Re: Minor is. It's not a pardigm change
2008-04-01 11:10:10
- mail queues get clogged up trying to send mail to hosts that don't
support SMTP. because "connection refused" is a temporary error to
SMTP, any mail sent to a host that doesn't support SMTP will sit in a
queue for days before bouncing or being discarded.
This one is the one which I find the most compelling. In my mind, at the
moment the specification causes ambiguous behaviour because of the
implicit fallback to A records. Does 'connection refused' mean 'there is
no mail server here, so give up and don't come back' or 'the mail server
is down for maintenance/crashed/etc, so please do come back'? With the
implicit fallback to A, there's no way to tell, but with a required MX
record there is.
Spam being received by people won't be reduced by not allowing fallback
to AAAA, as the mail wouldn't get anywhere anyway, but it will be
sitting in queues on servers taking up resources unnecessarily.
I can see the need for this ambiguity in IPv4 now for backwards
compatibility reasons, and I can see why it was there originally for
backwards compatibility at that time, but now there is the prospect of
clearing things up and removing the ambiguity in the future, without
breaking backwards compatibility more than it would be anyway (IPv4 only
mail servers won't be able to talk to IPv6 only servers anyway).
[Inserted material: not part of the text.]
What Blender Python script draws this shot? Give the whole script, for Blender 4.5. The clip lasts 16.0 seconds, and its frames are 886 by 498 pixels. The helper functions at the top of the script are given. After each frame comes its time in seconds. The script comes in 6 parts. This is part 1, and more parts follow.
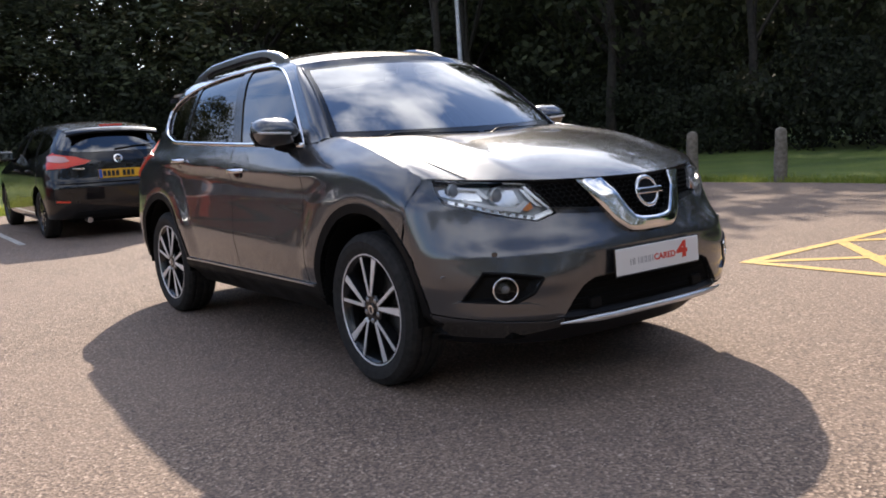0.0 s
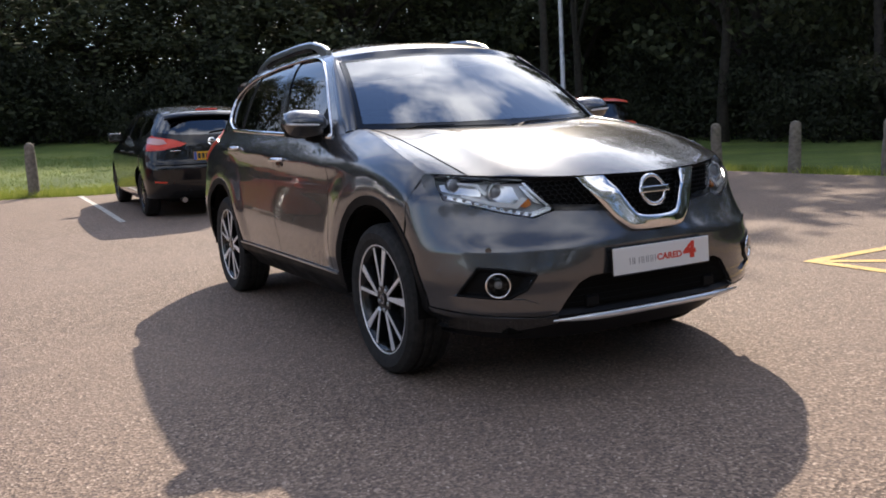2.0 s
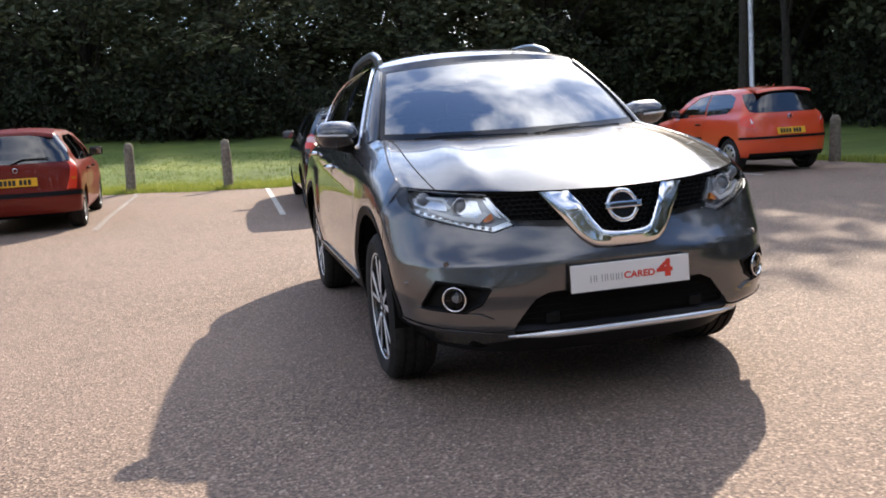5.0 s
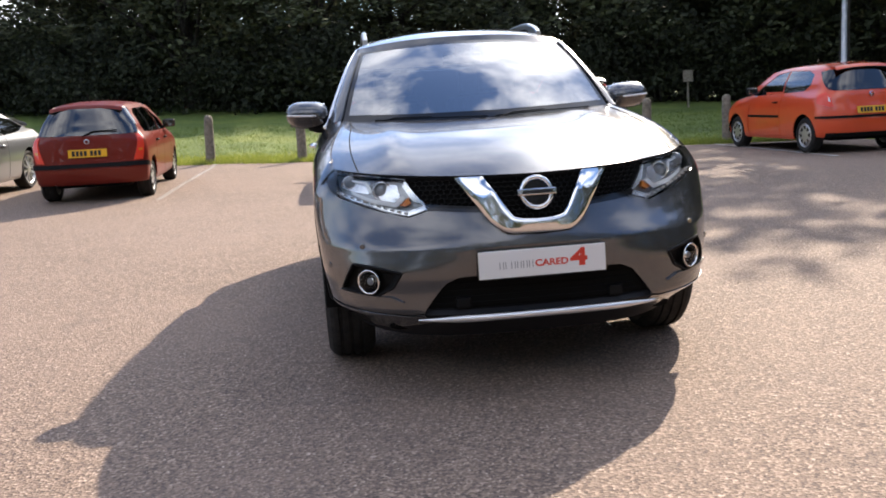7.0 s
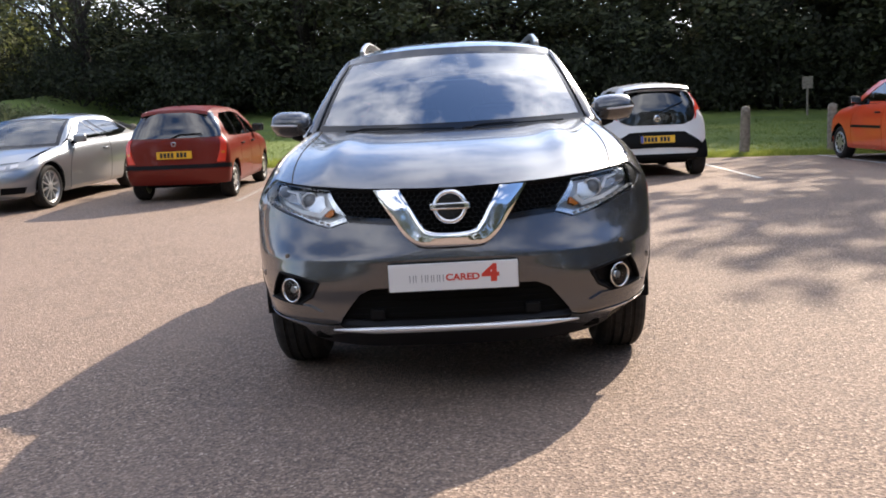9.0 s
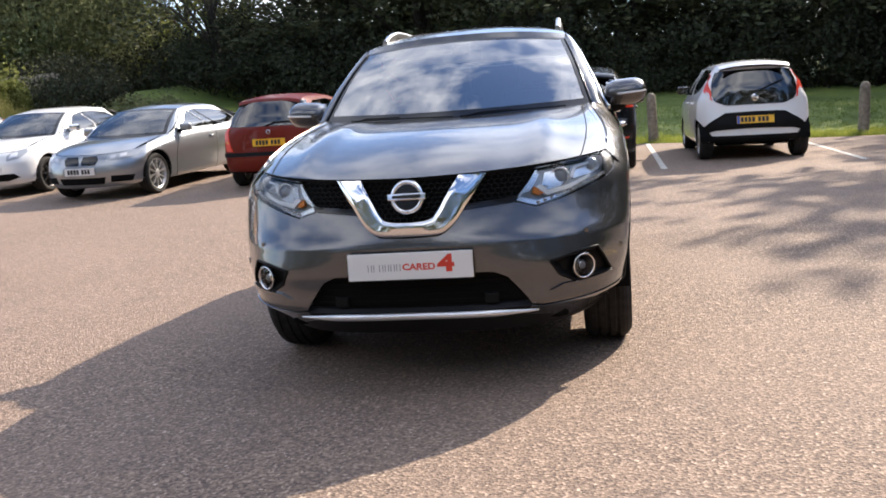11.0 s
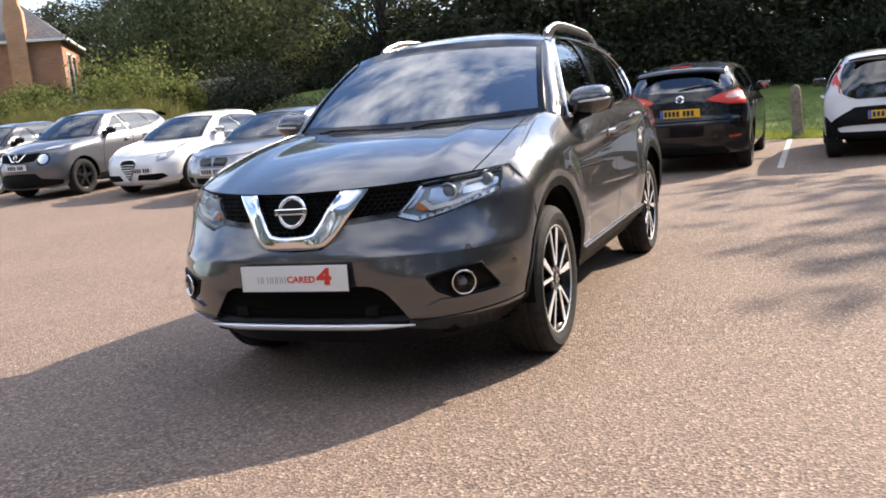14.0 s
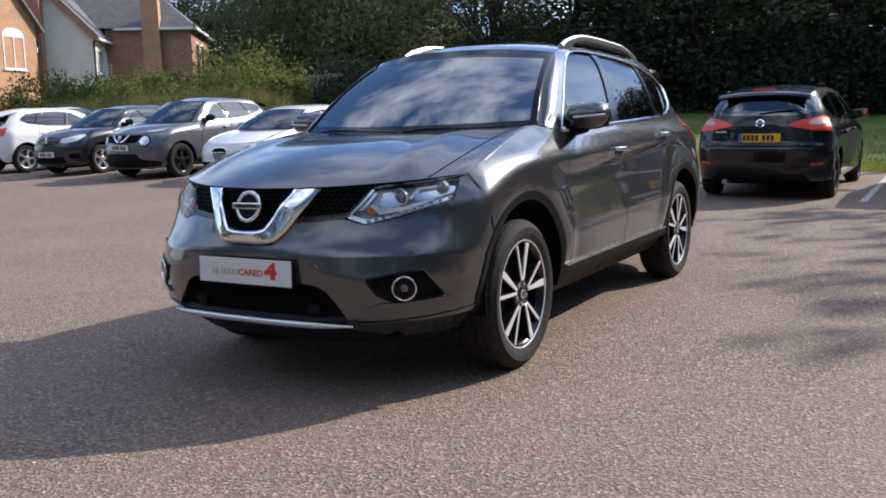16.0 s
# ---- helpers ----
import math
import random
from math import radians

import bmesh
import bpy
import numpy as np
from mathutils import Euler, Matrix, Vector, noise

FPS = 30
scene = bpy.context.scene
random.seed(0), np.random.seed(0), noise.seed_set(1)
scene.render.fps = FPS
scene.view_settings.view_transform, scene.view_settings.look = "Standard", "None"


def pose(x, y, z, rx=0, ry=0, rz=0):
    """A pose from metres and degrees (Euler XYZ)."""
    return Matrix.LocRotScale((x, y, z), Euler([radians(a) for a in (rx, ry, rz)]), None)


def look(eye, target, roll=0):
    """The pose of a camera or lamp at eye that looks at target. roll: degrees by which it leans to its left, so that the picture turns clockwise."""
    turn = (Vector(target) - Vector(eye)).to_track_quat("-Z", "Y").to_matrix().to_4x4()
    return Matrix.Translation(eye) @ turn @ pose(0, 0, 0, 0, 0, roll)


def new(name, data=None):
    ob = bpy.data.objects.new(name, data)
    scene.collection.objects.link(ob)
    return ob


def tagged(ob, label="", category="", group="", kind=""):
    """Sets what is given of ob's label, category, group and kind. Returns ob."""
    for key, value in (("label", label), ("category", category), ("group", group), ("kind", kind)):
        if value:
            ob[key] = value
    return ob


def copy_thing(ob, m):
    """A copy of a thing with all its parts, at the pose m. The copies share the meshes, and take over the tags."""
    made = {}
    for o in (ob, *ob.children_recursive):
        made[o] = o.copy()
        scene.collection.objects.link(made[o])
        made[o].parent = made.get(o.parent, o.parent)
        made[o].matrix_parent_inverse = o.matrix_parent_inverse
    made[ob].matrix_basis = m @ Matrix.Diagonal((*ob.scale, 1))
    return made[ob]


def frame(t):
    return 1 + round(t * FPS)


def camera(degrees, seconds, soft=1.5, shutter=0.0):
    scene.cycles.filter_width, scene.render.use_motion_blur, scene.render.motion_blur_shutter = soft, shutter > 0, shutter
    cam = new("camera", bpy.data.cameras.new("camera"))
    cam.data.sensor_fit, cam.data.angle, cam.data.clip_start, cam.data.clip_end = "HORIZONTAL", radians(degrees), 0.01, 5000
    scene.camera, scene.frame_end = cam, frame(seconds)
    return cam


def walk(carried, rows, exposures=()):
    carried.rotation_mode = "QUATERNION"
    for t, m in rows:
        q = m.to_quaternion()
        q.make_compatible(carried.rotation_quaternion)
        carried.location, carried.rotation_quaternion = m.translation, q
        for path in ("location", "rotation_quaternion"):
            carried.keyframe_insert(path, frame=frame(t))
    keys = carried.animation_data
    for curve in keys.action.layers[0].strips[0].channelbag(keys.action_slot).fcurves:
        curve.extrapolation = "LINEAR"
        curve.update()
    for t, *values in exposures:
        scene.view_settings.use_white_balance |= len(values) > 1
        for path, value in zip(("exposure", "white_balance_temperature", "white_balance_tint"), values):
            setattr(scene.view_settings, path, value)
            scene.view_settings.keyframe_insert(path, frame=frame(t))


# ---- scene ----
cam = camera(53.3, 16.0, soft=1.8)
METRES, EYE, TILT, LEAN, TURN = 5.85, 1.1135, 0.0, 0.217, -35.3
OX, OY = -2.856, -3.416
ROWS = [
    (0.0, 0.0, 0.0, 0.0, -0.48, -7.57, 3.58),
    (0.5, 0.0211, -0.0035, 0.0024, 2.68, -7.33, 3.02),
    (1.0, 0.0425, -0.0094, 0.0033, 4.27, -7.53, 2.64),
    (1.5, 0.0606, -0.006, 0.0042, 6.0, -7.41, 2.97),
    (2.0, 0.0826, -0.0039, 0.0041, 7.17, -8.22, 2.99),
    (2.5, 0.1052, -0.007, 0.0035, 9.27, -7.98, 3.35),
    (3.0, 0.1393, -0.0077, 0.0043, 13.4, -7.89, 3.13),
    (3.5, 0.1666, 0.0024, 0.006, 14.55, -8.45, 4.25),
    (4.0, 0.1944, 0.0119, 0.0093, 16.21, -7.99, 4.3),
    (6.5, 0.3531, 0.0639, 0.0143, 27.66, -9.21, 3.55),
    (7.0, 0.3799, 0.0801, 0.0131, 28.31, -9.48, 3.41),
    (7.5, 0.406, 0.1006, 0.0123, 29.73, -9.6, 3.83),
    (8.0, 0.4406, 0.1165, 0.0131, 32.77, -9.57, 4.62),
    (8.5, 0.4797, 0.1319, 0.0141, 36.6, -8.79, 2.36),
    (9.0, 0.5046, 0.1549, 0.0118, 36.68, -8.75, 2.96),
    (11.5, 0.6225, 0.2523, 0.0112, 48.31, -9.33, 4.83),
    (12.0, 0.6486, 0.2797, 0.0154, 51.75, -8.61, 4.97),
    (12.5, 0.6793, 0.3075, 0.013, 54.85, -8.47, 2.91),
    (13.0, 0.6935, 0.3371, 0.0103, 55.1, -7.72, 3.55),
    (13.5, 0.7094, 0.3652, 0.0108, 55.16, -8.69, 4.59),
    (14.0, 0.7368, 0.393, 0.0105, 57.4, -8.88, 5.09),
    (14.5, 0.7525, 0.4208, 0.008, 59.24, -9.1, 4.09),
    (15.0, 0.7615, 0.4495, 0.0079, 61.45, -9.04, 2.86),
    (15.5, 0.7773, 0.475, 0.0051, 63.9, -8.41, 3.56),
    (16.0, 0.7906, 0.4947, 0.0051, 65.13, -8.09, 1.47),
]
walk(cam, [(t, pose(OX, OY, EYE, TILT, LEAN, TURN) @ pose(METRES * x, METRES * y, METRES * z, 90 + pitch, roll, yaw)) for t, x, y, z, yaw, pitch, roll in ROWS],
     [(0.0, 0.54, 6600, 13), (2.0, 0.42, 6600, 13), (3.0, 0.64, 6600, 13), (4.0, 0.76, 6600, 12), (7.0, 0.90, 6700, 13), (9.0, 0.88, 6700, 13), (13.5, 1.0, 6800, 12), (15.0, 0.52, 6450, 13), (15.5, 0.30, 6200, 12), (16.0, 0.28, 5950, 12)])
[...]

*Now* is the time to do this. If the IPv6 mail standard is finalised
allowing fallback to AAAA, then the cat is out of the bag, and there's
no going back. So, unless there's a good technical reason (the only
reasons I've seen so far have essentially been 'ease of use' or
'political' reasons (the possibility of overly time consuming approval
processes to get another MX record added in the rare case where an
existing host without mail will need to have mail added)) I'm for not
allowing fallback to AAAA as it removes the 'connection refused' ambiguity.